Victor Raymond Bernard
Victor Raymond Bernard was one of four boys in a family of 10 children. The family lived originally in Masterton, but moved to Wellington, where Victor attended Wellington College from 1905 to 1908.
He joined the Audit Department on leaving school in 1908, and studied accountancy at university. The family were very proud of him, as he of all the family got the opportunity to do more than just learn a trade.
At the outbreak of WW1, Victor had attained the position of Audit Examiner, Class VII.
In August 1914, when Victor was 23 years old, he joined the New Zealand Expeditionary Force. He was part of the Samoan Advance Party that embarked in August 1914, and returned to New Zealand in April 1915.
Victor evidently then returned to the Audit Department for a period, because he appears in a photo of a 1915 office football team. He was no doubt a useful member of the team, having been in the first XV in his last year at Wellington College.
In September 1915, Victor applied for the rank of Staff Sergeant in the New Zealand Army Pay Corps. In his letter of application, he said that, since his return from Samoa, he had been attached to the defence audit section and had gained a thorough knowledge of the pay system. Victor’s letter of application also said that he had a thorough knowledge of Treasury Regulations, Imprest Systems, and “a fair knowledge of accountancy”.
Victor was appointed to the Defence Audit Unit in November 1915, with the rank of Private, not the rank of Sergeant that he had sought.
In October 1916, Victor was posted to the New Zealand Army Pay Corps in Cairo. He was promoted to Staff Sergeant in November 1916.
The Army identified that Victor had the qualities sought in a leader. In May 1917, he was sent to Oxford, England, to be trained as an officer. He was promoted to the rank of 2nd Lieutenant and attached to the New Zealand Rifle Brigade.
In September 1917, 440 officers and other ranks, including Victor, returned to New Zealand. Some returned to take up other duties and some were no longer fit for duty. Victor’s military record notes that he was “seconded for duty in NZ”.
Victor used his leave to visit his family. On returning from leave in February 1918, he reported for duty at Trentham Camp. A New Zealand Gazette Notice of June 1918 included Victor in a list of officers being recalled to active service. In June 1918, he left New Zealand to serve with the New Zealand Rifle Brigade in France.
The Official History of the New Zealand Rifle Brigade mentions an action involving Victor that took place on 5 October 1918, outside the town of Crèvecœur, France:
On receipt of orders Lieut. Kenrick promptly commenced the forward movement, sending 2nd Lieut. C. W. Rule’s platoon against the northern bridge, while 2nd Lieut.
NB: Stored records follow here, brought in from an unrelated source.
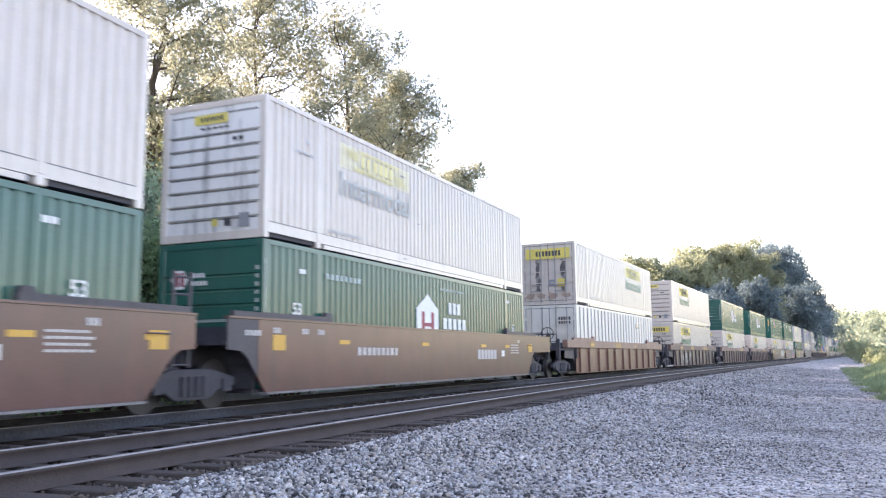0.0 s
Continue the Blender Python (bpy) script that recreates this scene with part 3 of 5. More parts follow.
def end_bars(parent, y0, y1, z0, z1, n, x, material):
    """The same on an end wall."""
    w = (y1 - y0) / n
    ob = part("lettering", ("ebars", round(w, 4), n, round(z1 - z0, 3)), lambda: box(*[(-0.0015, i * w, 0, 0.0015, i * w + w * 0.68, z1 - z0) for i in range(n)]), material, parent, at=(x, y0, z0))
    if n > 1:
        tagged(ob, kind="stuff")


def diamond(parent, x, z, r, y, material="mark"):
    part("placard", ("diamond", r), lambda: prism([(-r * 0.7, 0), (0, -r), (r * 0.7, 0), (0, r)], -0.002, 0.002), material, parent, at=(x, y, z))


ROLLING, TURNING = [], []


def container(style, doors, variant="", far=False, shift=0.0):
    paint, words = STYLES[style]
    root = new("freight_container")
    wide = style in ("reef", "emhu")
    pitch, deep = (0.62, 0.012) if wide else (PITCH, 0.003 if variant == "sleek" else 0.042 if style == "jb" else DEEP)
    for sgn in (-1, 1):
        part("side_panel", ("side", sgn, pitch, deep), lambda s=sgn: corr_sheet(-L2 + 0.16, L2 - 0.16, 0.30, BOX_H - 0.09, s * (W2 - 0.012), s, deep, pitch), paint, root)
        part("top_rail", ("toprail", sgn), lambda s=sgn: box(-L2 + 0.16, s * W2 - 0.07 * (s > 0), BOX_H - 0.10, L2 - 0.16, s * W2 + 0.07 * (s < 0), BOX_H - 0.004), paint, root)
        part("bottom_rail", ("botrail", sgn), lambda s=sgn: box((-L2 + 2.2, min(s * W2, s * (W2 - 0.05)), 0.015, L2 - 2.2, max(s * W2, s * (W2 - 0.05)), 0.105), (-L2 + 0.16, min(s * (W2 - 0.006), s * (W2 - 0.06)), 0.12, L2 - 0.16, max(s * (W2 - 0.006), s * (W2 - 0.06)), 0.325)), paint, root)
        for e in (-1, 1):
            part("corner_post", ("cpost", sgn, e), lambda s=sgn, e=e: box(min(e * L2, e * (L2 - 0.16)), min(s * W2, s * (W2 - 0.14)), 0.0, max(e * L2, e * (L2 - 0.16)), max(s * W2, s * (W2 - 0.14)), BOX_H, bevel=0.008), "orange" if style == "blue" else paint, root)
            if not far:
                part("lifting_post", ("lpost", sgn), lambda s=sgn: box((-0.075, min(s * (W2 - 0.05), s * (W2 + 0.004)), 0.17, 0.075, max(s * (W2 - 0.05), s * (W2 + 0.004)), BOX_H - 0.09)), paint, root, at=(e * (L2 - 1.98), 0, 0))
                part("corner_casting", ("cast", sgn), lambda s=sgn: box(-0.09, min(s * (W2 - 0.16), s * (W2 + 0.012)), -0.004, 0.09, max(s * (W2 - 0.16), s * (W2 + 0.012)), 0.165, bevel=0.015), paint, root, at=(e * (L2 - 1.98), 0, 0))
    # thin darker strip paints in the shade line above the bottom rail
    if not far and not wide:
        part("rail_seam", "railshade", lambda: box(-L2 + 0.17, -W2 + 0.0005, 0.326, L2 - 0.17, -W2 + 0.02, 0.342), "green_dark" if paint.startswith("green") else "seam" if style in ("jb", "fx") else paint, root)
    part("roof", "roof", lambda: box(-L2 + 0.16, -W2 + 0.07, BOX_H - 0.05, L2 - 0.16, W2 - 0.07, BOX_H - 0.015), paint, root)
    part("floor_pan", "floorpan", lambda: box(-L2 + 0.16, -W2 + 0.06, 0.04, L2 - 0.16, W2 - 0.06, 0.16), "steel", root)
    for e in (-1, 1):
        fx = e * (L2 - 0.02)
        out = e * (L2 + 0.006)
        part("end_header", ("header", e), lambda e=e: box(min(e * L2, e * (L2 - 0.12)), -W2 + 0.14, BOX_H - 0.13, max(e * L2, e * (L2 - 0.12)), W2 - 0.14, BOX_H, bevel=0.006), paint, root)
        part("end_sill", ("sill", e), lambda e=e: box(min(e * L2, e * (L2 - 0.12)), -W2 + 0.14, 0.0, max(e * L2, e * (L2 - 0.12)), W2 - 0.14, 0.17, bevel=0.006), paint, root)
        is_door = doors == (e < 0)
        if not is_door:
            part("end_panel", ("endwall", e, 7 if style in ("jb", "fx", "hub", "hubleaf") else 0), lambda e=e: end_wall(e, 7 if style in ("jb", "fx", "hub", "hubleaf") else 0), "white_sooty" if variant in ("soot", "bleached") and e < 0 else paint, root)
            # dark strips stand in for the shade inside the folds
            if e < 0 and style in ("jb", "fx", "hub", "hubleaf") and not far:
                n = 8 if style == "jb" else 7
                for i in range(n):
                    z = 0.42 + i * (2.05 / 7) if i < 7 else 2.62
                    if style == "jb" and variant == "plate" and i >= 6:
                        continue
                    part("fold_shadow_gap", "fold_shade_strip", lambda: box(-0.012, -W2 + 0.2, -0.012, 0.012, W2 - 0.22, 0.014), "groove" if style != "hub" and style != "hubleaf" else "green_dark", root, at=(fx + 0.004, 0, z))
            continue
        if not far and e < 0:
            part("door_gasket", "gasket", lambda: box((-0.004, -0.011, 0.18, 0.004, 0.011, BOX_H - 0.14), (-0.004, -W2 + 0.142, 0.18, 0.004, -W2 + 0.162, BOX_H - 0.14), (-0.004, W2 - 0.162, 0.18, 0.004, W2 - 0.142, BOX_H - 0.14), (-0.004, -W2 + 0.162, 0.172, 0.004, W2 - 0.162, 0.19), (-0.004, -W2 + 0.162, BOX_H - 0.15, 0.004, W2 - 0.162, BOX_H - 0.132)), "groove" if style not in ("hub", "emp") else "green_dark", root, "black rubber gasket", at=(e * (L2 - 0.018), 0, 0))
        for sd, nm in ((-1, "door"), (1, "door")):
            d = part(nm, ("doorleaf", e, sd), lambda e=e, s=sd: box(min(fx_in(e), e * (L2 - 0.02)), min(s * 0.012, s * (W2 - 0.15)), 0.18, max(fx_in(e), e * (L2 - 0.02)), max(s * 0.012, s * (W2 - 0.15)), BOX_H - 0.14, bevel=0.008), paint, root)
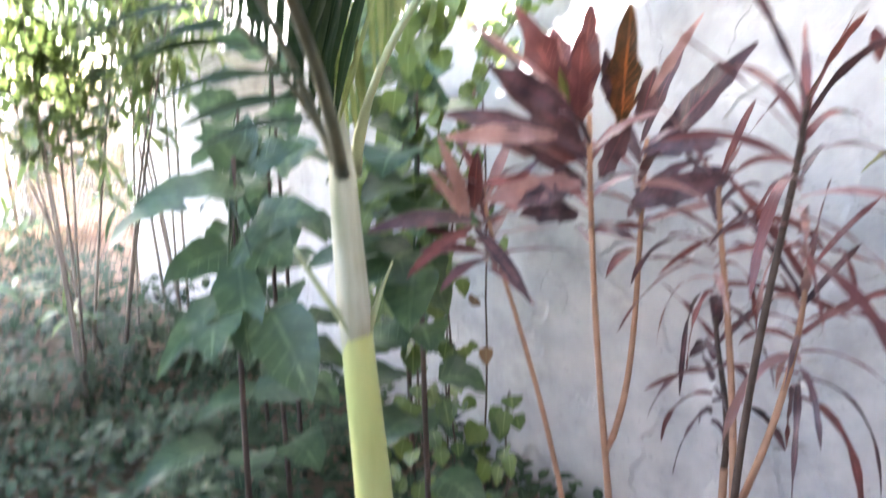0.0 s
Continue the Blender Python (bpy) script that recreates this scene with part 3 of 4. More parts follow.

V. R. Bernard was instructed to force that to the south. It was at once evident that if the enemy had really commenced a withdrawal it was not his intention to retire to any great distance. Rule’s men crossed with comparative ease. Bernard’s platoon, however, was confronted with a machine-gun post established in the lock-keeper’s house, but this was successfully dealt with, and the garrison of eighteen men with their two machine-guns was captured and sent to the rear. The initial stage thus successfully completed.
A month later, on 4 November 1918, Victor was killed fighting in Le Quesnoy in France, a week before the war ended.
The assault on the ramparts at Le Quesnoy had been launched by the 3rd Brigade Group, A and B Companies. Victor was in A Company but it is not known if he was killed earlier in the day in the assault on German positions outside the town or was killed during the assault on the town.
The ladder assault is portrayed in a painting completed in 1920 by George Butler, a New Zealand war artist.
In July 1923, Le Quesnoy erected a memorial for the New Zealand soldiers, with the English wording on the memorial reading:
In honor of the men of New Zealand through whose valour the town of Le Quesnoy was restored to France 4th Nover 1918
The memorial is a large stone sculptured panel set into the ancient town walls, showing the New Zealanders scaling the wall, being watched over by a large winged figure symbolic of peace.
Victor is buried at Cross Roads Cemetery, Fontaine-au-Bois.
He was posthumously awarded the 1914-15 Star, the Victory Medal, and the British War Medal.
Victor’s nephew, Dr F Rayner Bernard of Tauranga, has told us about a letter the family received in 1919 from Joseph Firth, the long-serving Headmaster of Wellington College. This was a handwritten letter of condolence sent by Mr Firth to the families of each of the Wellington College old boys who died in the war.